Question

A current is passed through 500mL of an aqueous solution of $Ca{I}_{2}$. After sometime, it is observed that 50 millimoles of ${I}_{2}$ have been formed.
Which of the following statements is(are) correct?
A. The number of faradays of charge passed through the solution is 0.10 F.
B. The volume of dry ${H}_{2}$ at STP that has been formed during electrolysis is 1120 mL.
C. The pH of the solution is nearly 0.7.
D. The mass the calcium produced is 2.0g.

Answer 1

Hint: In this reaction, oxidation of ${I}^{-}$ takes place and the reduction of ${H}^{+}$ takes place. The products that are formed are iodine and hydrogen.

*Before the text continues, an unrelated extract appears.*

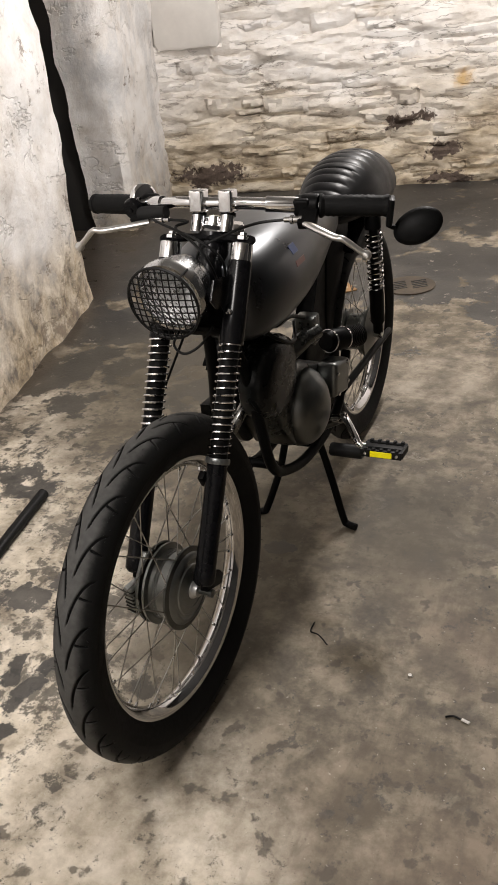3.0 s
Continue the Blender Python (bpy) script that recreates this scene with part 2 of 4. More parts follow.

Complete step by step answer:
In this reaction, ${I}^{-}$ gets oxidized into ${I}_{2}$ by losing two electrons. Since it is an oxidation reaction it takes place at the anode. The reaction involved is shown below:
$ 2{ I }^{ - }\quad \longrightarrow \quad { I }_{ 2 }\quad +\quad 2{ e }^{ - }$

As oxidation is taking place, that means reduction will also take place. The reduction potential of hydrogen is more than that of calcium according to the electrochemical series. So, instead of calcium getting reduced, hydrogen gets reduced and is formed as a product. Since, it is a reduction reaction, it takes place at the cathode. The reaction involved is shown below:
$ 2{ H }^{ + }\quad +\quad 2{ e }^{ - }\quad \longrightarrow \quad { H }_{ 2 }$
Now, let us consider each point in the question given and which ones are true and why.
The number of faradays of charge passed through the solution is 0.10 F:
For the production 1 mole of ${I}_{2}$ the charge required is 2 F. Therefore, to produce 50 millimoles of ${I}_{2}$, the charge required or the faradays of charge passed through the solution is:
Charge required $= 2 \times 50 \times {10}^{-3}$
$\implies$ Charge required $= 0.10 F$
Therefore, the number of faradays of charge passed through the solution is 0.10 F. Thus, this statement is correct.
The volume of dry ${H}_{2}$ at STP that has been formed during electrolysis is 1120 mL:
Let us assume that 'm' millimole of hydrogen is getting deposited or produced.
$ m\quad =\quad \cfrac { 1 }{ 2 } \quad \times \quad no.\quad of\quad millimoles$
Substituting no. of milliF = 100 milliF
$\implies m\quad =\quad \cfrac { 1 }{ 2 } \quad \times \quad 100$
$\implies m = 50 millimoles$
Therefore, 50 millimoles of ${H}_{2}$ is produced.
Now, the volume of ${H}_{2} = no. of millimoles \times 22.4$
Substituting no. of millimoles = 50 millimoles
$\implies V = 50 \times 22.4$
$\implies V = 1120 mL$
Therefore, the volume of dry ${H}_{2}$ at STP that has been formed during electrolysis is 1120 mL. Thus, this statement is also correct.
The pH of the solution in nearly 0.7:
Now, ${Ca}^{2+}$ and ${OH}^{-}$ are left in the solution. We required 2 moles of ${H}^{+}$ ions to produce 1 mole of ${H}_{2}$. This means that 100 millimoles of ${H}^{+}$ are required to produce 50 millimoles of ${H}_{2}$.
Therefore, the concentration of ${OH}^{-}$ is given as:
$ { [OH] }^{ - }\quad =\quad \cfrac { 100 }{ 500 }$
$\implies [{OH}^{-}] = 0.2 M$
Now, the pOH is calculated as $pOH = -log[{OH}^{-}]$.
Substituting $[{OH}^{-}]$ = 0.2 M, we get
pOH = -log(0.2)
$\implies pOH = 0.7$
$\implies pH = 13.3$
Therefore, The pH of the solution is nearly 13.3. Thus, this statement is wrong.
The mass the calcium produced is 2.0g.
Since, calcium is not produced as a product in this reaction, therefore this statement is also wrong.
Therefore, options (a) and (b) are correct.

Note: While solving these types of questions, we need to keep in mind the reduction potentials of all the elements and also, how the oxidation and reduction of each element takes place. We also need to keep in mind which elements have the capability to get reduced and which elements have the capability to get oxidized.